Notes I took the day after DF '92

Some of the women got together to discuss the men at this and other Pagan festivals they attend. After they talked, they sent four representatives to a gathering of some of the men. The men's gathering was only about 15 men (out of 200 that were there--- I wonder why?). The women said they want men to come right out and tell a woman that he's interested in her, and come right out and ask her if she would invite him to her tent. The women also wanted the men to know that a "Yes" one minute does not mean a "Yes" five minutes later, as a woman reserves the right to change her mind. They also said a "No" may not mean "No forever!" but may mean "No, not right now. Check back later." Again they said a man should ask. They also stressed that if a women spends the night with a man, it is to be understood that it is only for that single night unless they again agree on another night. Or in other words one night is not a commitment for all the other nights. This is more important at Beltain gatherings. There are a lot of new people at Dragonfest who don't know how to behave.

These women said they enjoyed men very much (Morgana nodding "Yes!" vigorously, with a huge smile) but they do not always feel safe. Besides bathing and walking around nude, people at Dragonfest also dance at the fire and drum nude. They wanted the men present to monitor the behavior of other men, and speak to anyone who is being a jerk (or is too drunk to behave himself or herself).

So! The four women left, and the men talked. I was rather surprised to find that I was not the only person there who aparently UTTERLY, COMPLETELY misses flirts and passes coming my way (if any--- I still have my doubts) by women. I suppose if a woman came right out and asked me to spend the night with her, I wouldn't hear her, or I'd think she means something else (like sleeping on her couch with the cat), and I'd ignore her (only to think about it much later and wonder. . . .). Well, someone else pointed out he had the same problem. We all agreed that, just as the women said, we wished women would come right out and say they are interested, and interested in what exactly. We also talked about women who would not take "No" for an answer--- at my first festival, during a drum frenzy, a drunk woman pulled my shirt off and ordered me to say "Yes," and when I told her she was drunk, she wandered into the forest; people were sent to find her (it gets to almost freezing even in August).

The men then selected four representatives to meet with the women's circle the next day to reply to the women's concerns and issues, and to state our own (the men's).

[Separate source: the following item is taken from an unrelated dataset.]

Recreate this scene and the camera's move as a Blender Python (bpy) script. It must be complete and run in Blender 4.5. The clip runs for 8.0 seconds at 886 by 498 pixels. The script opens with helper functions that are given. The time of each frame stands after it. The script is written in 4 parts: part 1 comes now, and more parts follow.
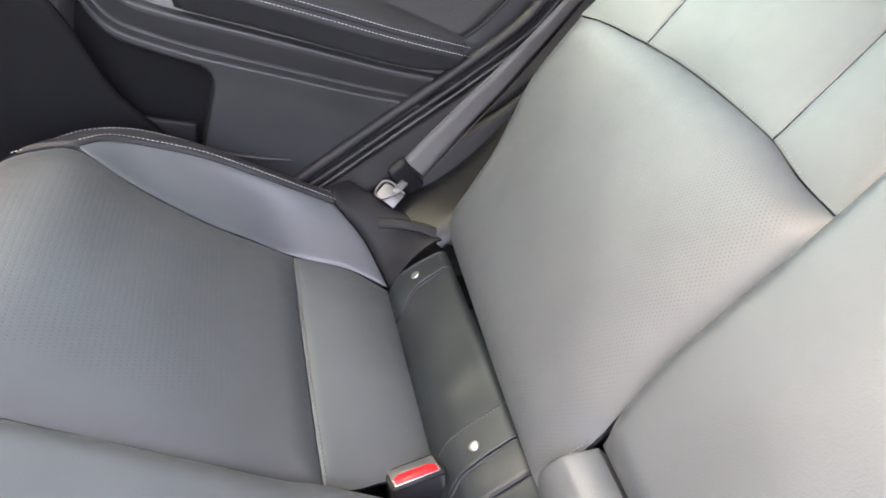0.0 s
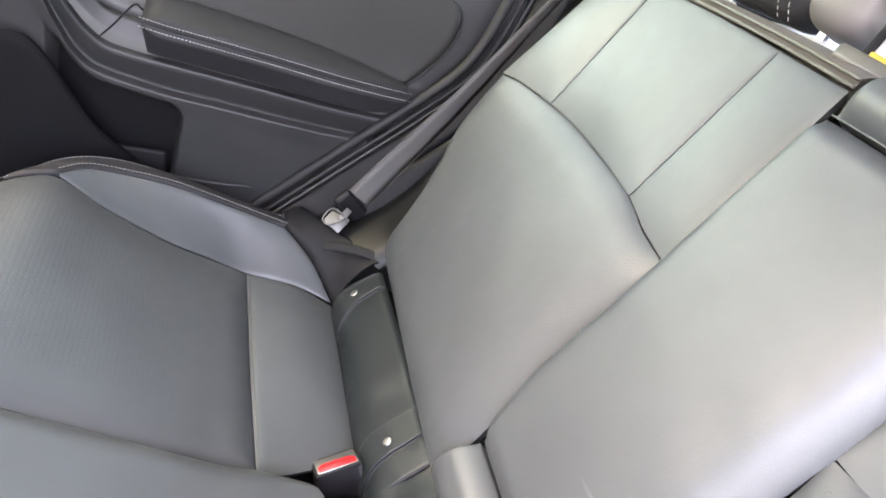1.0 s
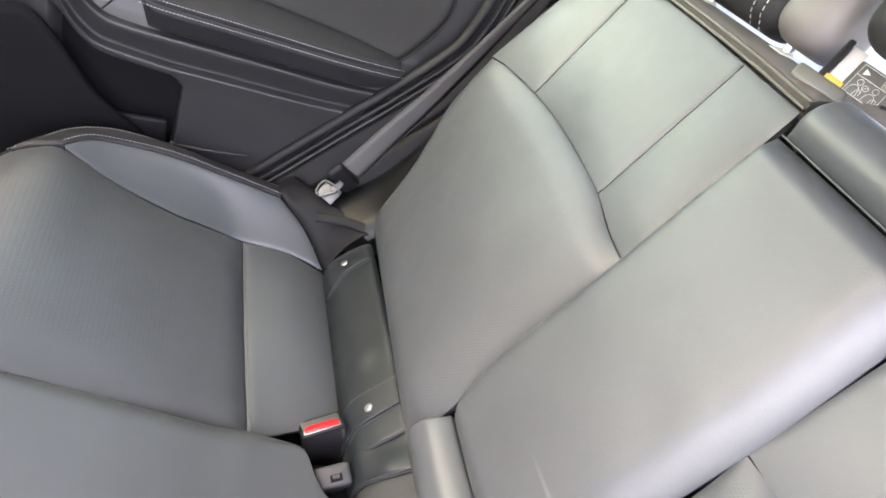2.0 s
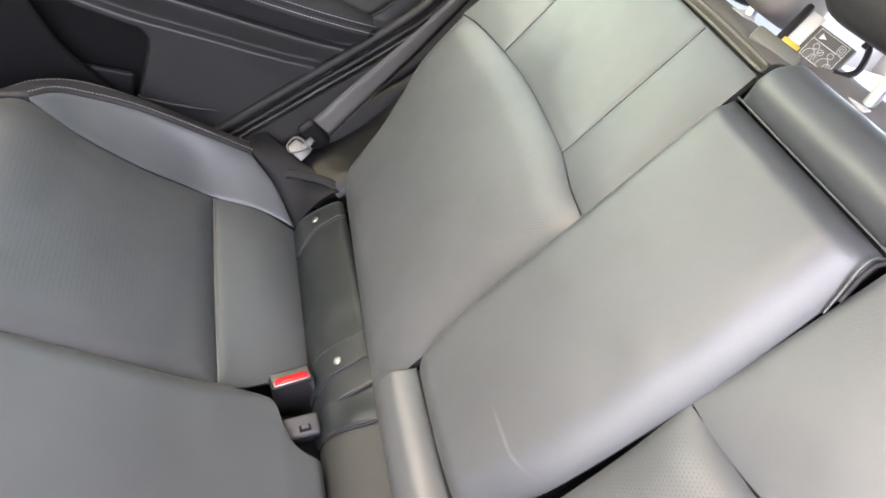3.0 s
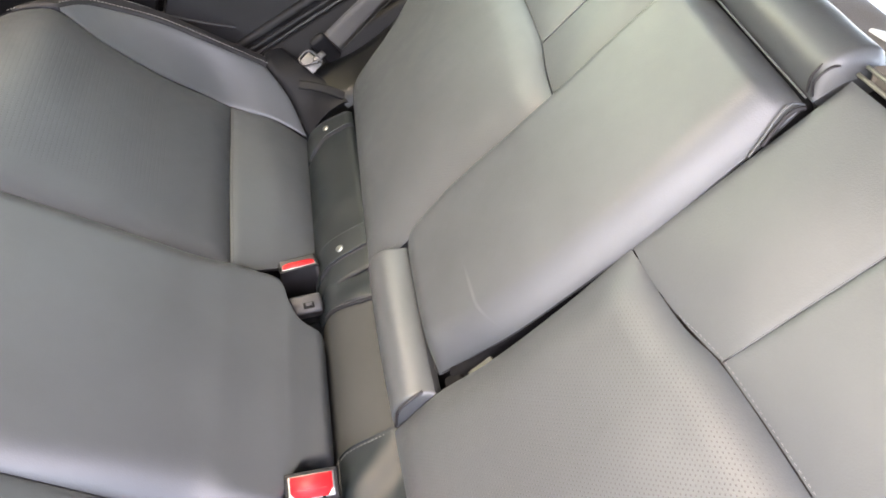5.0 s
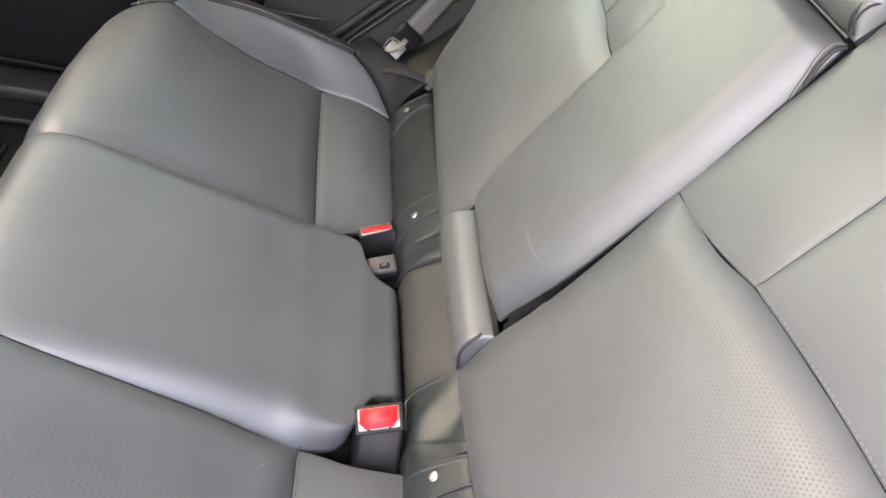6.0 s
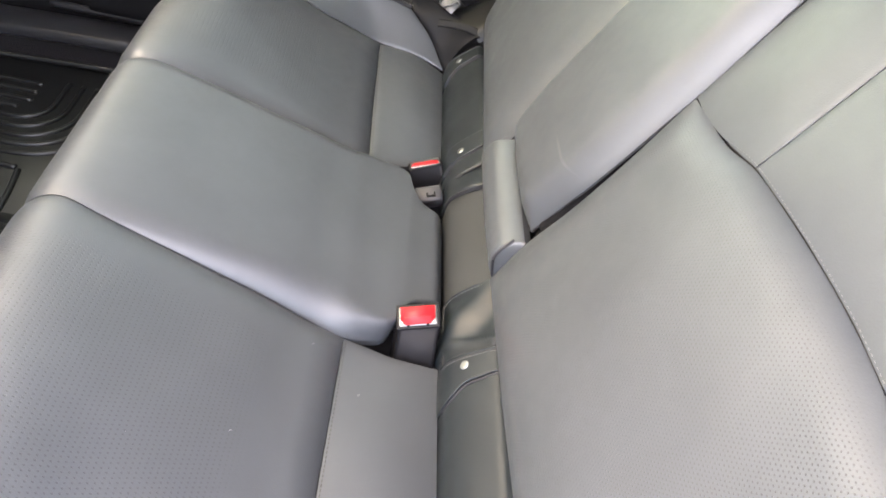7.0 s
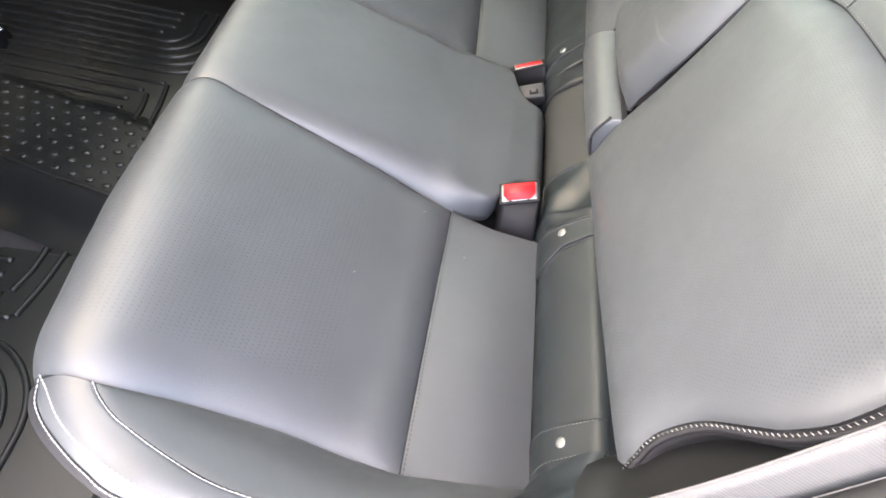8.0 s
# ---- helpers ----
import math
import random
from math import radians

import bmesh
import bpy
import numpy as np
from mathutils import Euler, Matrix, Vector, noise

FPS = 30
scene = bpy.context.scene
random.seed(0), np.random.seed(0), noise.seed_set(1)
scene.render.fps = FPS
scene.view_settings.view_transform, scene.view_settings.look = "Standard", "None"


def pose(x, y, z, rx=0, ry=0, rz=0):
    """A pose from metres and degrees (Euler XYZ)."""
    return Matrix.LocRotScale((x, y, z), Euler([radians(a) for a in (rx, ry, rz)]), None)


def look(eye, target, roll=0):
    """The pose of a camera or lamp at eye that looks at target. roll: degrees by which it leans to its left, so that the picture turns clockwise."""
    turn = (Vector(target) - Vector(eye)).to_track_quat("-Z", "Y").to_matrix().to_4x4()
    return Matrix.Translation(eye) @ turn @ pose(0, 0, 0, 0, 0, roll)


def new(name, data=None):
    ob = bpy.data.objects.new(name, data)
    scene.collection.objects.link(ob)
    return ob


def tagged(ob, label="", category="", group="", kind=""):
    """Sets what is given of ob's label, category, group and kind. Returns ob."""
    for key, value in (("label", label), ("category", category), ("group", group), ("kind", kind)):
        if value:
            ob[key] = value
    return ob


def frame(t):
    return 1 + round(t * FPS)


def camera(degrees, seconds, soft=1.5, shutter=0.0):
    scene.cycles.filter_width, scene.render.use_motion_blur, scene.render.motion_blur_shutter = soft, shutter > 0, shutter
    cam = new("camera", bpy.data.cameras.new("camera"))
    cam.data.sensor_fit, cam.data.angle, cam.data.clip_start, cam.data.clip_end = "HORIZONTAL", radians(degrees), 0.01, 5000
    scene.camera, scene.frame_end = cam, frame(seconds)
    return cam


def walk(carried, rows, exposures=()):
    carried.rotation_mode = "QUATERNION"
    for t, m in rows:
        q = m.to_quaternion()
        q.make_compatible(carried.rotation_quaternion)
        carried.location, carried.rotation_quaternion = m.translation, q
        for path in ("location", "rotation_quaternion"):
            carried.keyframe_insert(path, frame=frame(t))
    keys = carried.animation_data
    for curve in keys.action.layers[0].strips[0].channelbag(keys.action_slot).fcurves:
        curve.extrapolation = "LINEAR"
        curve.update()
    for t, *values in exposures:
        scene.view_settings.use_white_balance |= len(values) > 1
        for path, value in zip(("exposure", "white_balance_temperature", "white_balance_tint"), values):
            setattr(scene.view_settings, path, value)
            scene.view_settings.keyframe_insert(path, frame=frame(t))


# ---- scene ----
cam = camera(65.6, 8.0, 1.7)
PATH = [
    (0, (-0.272, -0.224, 0.856), (0.376, 1.377, -0.154), 15.9),
    (0.5, (-0.261, -0.291, 0.911), (0.433, 1.344, -0.009), 15.5),
    (1, (-0.252, -0.336, 0.957), (0.445, 1.268, -0.013), 18.4),
    (2.5, (-0.25, -0.361, 1.047), (0.473, 1.108, -0.101), 22.3),
    (3, (-0.242, -0.372, 1.044), (0.532, 1.049, -0.131), 23.6),
    (3.5, (-0.235, -0.38, 1.041), (0.57, 0.997, -0.166), 24.5),
    (4, (-0.226, -0.404, 1.035), (0.601, 0.929, -0.206), 25.5),
    (5.5, (-0.178, -0.548, 1.042), (0.35, 0.842, -0.295), 19.3),
    (6, (-0.17, -0.591, 1.037), (0.236, 0.836, -0.304), 16.6),
    (6.5, (-0.166, -0.637, 1.031), (0.168, 0.796, -0.323), 15.8),
    (7, (-0.146, -0.723, 1.017), (0.094, 0.706, -0.361), 14.3),
    (7.5, (-0.127, -0.804, 1.018), (-0.028, 0.598, -0.404), 10.4),
    (8, (-0.129, -0.857, 0.998), (-0.182, 0.466, -0.501), 6.1),
]

walk(cam, [(t, look(eye, target, roll)) for t, eye, target, roll in PATH],
     exposures=[(0.0, 5.47, 7800, 22), (1.0, 5.39, 7900, 22), (3.5, 5.15, 8350, 21), (6.0, 5.12, 8600, 21), (8.0, 5.2, 8400, 18)])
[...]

Then later that day both the women's group and men's group met.

I was utterly amazed at how the women perceived human mating rituals. We discovered that both the women's and men's concerns were identical, but both genders thought they had a rougher, more difficult part in the process than the other gender!

One woman said she thought it was not fair that the woman takes "75% of the risk" (risk being rejected, harm to her self esteem) than the man, and my jaw hit the ground with a loud THUD! Somehow she thought men find it much easier to walk up to a woman and tell her he finds her attractive. Good grief! Being the spokesperson for shy men, I told this woman that it is no easier for a man to put himself out on a limb like that than it is for a woman. I told her that many men will go out of their way to avoid a woman they are interested in, just to keep from acting like a fool (which men do SO well!). It was her turn to be surprised. The woman sitting next to me, who had her tent next to mine said, "So that's why you've been avoiding me!" with a big grin. I hope she was kidding.

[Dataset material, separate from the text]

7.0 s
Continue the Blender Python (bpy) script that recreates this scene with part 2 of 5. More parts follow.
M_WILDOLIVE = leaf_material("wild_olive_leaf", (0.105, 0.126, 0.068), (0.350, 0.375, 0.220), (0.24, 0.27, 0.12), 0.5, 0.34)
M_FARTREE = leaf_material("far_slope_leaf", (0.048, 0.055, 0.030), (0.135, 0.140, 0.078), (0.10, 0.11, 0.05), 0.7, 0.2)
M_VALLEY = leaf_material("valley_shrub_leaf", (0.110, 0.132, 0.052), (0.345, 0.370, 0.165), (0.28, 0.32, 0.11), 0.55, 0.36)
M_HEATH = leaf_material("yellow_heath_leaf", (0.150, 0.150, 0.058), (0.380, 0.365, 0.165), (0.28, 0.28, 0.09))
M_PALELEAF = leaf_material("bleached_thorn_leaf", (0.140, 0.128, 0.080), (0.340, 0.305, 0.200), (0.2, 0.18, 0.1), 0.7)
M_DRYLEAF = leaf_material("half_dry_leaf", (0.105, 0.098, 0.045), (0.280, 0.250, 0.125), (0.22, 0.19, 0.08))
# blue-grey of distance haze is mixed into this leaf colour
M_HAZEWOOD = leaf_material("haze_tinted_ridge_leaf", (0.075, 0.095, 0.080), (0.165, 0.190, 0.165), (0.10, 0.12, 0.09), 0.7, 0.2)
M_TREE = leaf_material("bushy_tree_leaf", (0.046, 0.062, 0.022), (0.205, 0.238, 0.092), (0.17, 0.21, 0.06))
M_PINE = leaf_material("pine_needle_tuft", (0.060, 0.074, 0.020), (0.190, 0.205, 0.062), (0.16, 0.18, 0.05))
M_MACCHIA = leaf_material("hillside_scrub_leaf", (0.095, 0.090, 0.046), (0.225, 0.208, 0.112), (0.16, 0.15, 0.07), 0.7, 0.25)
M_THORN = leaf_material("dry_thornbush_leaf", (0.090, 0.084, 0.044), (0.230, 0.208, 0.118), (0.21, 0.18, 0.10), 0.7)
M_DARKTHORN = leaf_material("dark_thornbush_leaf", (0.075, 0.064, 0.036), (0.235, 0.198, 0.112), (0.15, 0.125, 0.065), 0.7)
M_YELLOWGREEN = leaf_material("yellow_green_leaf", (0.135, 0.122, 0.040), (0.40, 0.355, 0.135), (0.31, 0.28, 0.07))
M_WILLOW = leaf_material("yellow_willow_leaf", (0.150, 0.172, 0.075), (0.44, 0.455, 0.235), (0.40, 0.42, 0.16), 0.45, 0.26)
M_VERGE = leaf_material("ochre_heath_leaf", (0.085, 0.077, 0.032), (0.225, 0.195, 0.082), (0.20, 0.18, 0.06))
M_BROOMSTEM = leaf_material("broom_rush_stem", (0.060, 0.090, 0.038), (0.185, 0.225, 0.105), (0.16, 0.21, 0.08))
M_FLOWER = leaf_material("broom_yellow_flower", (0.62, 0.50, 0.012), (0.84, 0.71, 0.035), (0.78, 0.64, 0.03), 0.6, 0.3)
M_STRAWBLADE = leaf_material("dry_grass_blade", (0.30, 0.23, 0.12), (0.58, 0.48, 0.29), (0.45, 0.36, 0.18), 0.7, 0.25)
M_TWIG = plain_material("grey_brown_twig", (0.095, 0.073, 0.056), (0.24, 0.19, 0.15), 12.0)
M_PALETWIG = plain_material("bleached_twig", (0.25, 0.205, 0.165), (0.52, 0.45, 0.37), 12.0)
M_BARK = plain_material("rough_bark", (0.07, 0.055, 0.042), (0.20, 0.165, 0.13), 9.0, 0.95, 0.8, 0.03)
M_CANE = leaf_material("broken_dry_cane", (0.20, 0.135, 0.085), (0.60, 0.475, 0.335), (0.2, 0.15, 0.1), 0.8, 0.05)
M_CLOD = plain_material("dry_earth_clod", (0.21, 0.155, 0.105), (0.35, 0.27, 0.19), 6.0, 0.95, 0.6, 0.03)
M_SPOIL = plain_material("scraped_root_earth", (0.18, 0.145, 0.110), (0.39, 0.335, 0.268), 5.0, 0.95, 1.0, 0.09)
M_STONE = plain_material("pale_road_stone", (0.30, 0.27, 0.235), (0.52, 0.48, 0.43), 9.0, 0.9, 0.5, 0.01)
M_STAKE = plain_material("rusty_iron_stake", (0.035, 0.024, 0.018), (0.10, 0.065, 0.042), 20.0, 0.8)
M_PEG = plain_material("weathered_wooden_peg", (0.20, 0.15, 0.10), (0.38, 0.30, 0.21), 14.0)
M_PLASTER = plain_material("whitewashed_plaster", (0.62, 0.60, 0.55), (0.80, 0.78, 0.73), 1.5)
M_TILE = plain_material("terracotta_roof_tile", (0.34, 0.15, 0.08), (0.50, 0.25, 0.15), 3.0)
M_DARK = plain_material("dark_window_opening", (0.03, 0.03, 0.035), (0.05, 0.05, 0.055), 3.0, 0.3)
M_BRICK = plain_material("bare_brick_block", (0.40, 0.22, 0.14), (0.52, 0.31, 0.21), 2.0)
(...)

All this makes me wonder why women and men have such false ideas about human sexuality and mating rituals. I mean we were mostly all over thirty years old, so how could any of this be a surprise?

Next year the women are going to have a women's circle each day of the festival at noon, to talk about men--- the problems they might have had the evening before, as well as to relate their successes (another big grin from Morgana!). They also want to have cards printed up that has "DON'T PANIC!" on the front, and on the back something like (and I forget the exact words) "I find you very attractive and would like to go into the bushes with you. Please say 'Yes," but if not, please say 'No' kindly; we both deserve the respect." or something like that. These cards would be handed out at the gate as people arrive.

So what do I think of all this?! Seems like it's more work than it's worth! I very much like the idea of a woman feeling safe and secure and self-determined enough to come right out and tell me she finds me appealing and if I care to discuss any mutual attraction. But I just cannot imagine what I would say. I have never rejected a woman sexually, and if such a situation were to come up I'd probably be so surprised I'd say something like "You have GOT to be kidding!" Which would not be too helpful for her self-esteem. I know I'm in no danger of ever having to accept or reject anyone sexually, but I suppose it could get difficult to decline with grace.

Still, I get so very lonely at night during Dragonfest. I go to the drum frenzies which last until two in the morning; other groups gather to tell tall tales or to sing dirty songs. It's hard to say good-night to the women I find very attractive and hike back to my tent alone.

This is NOT the behavior these women and men want in "mundane" life; only in Pagan circles and festivals. Most people in the community know each other; if someone is an ass or a jerk, that person is ejected from the festival and not invited back--- something that can't work in life outside the close-knit Earth-based religion community (we police ourselves ruthlessly because we don't want outside police doing it, along with the media that might generate).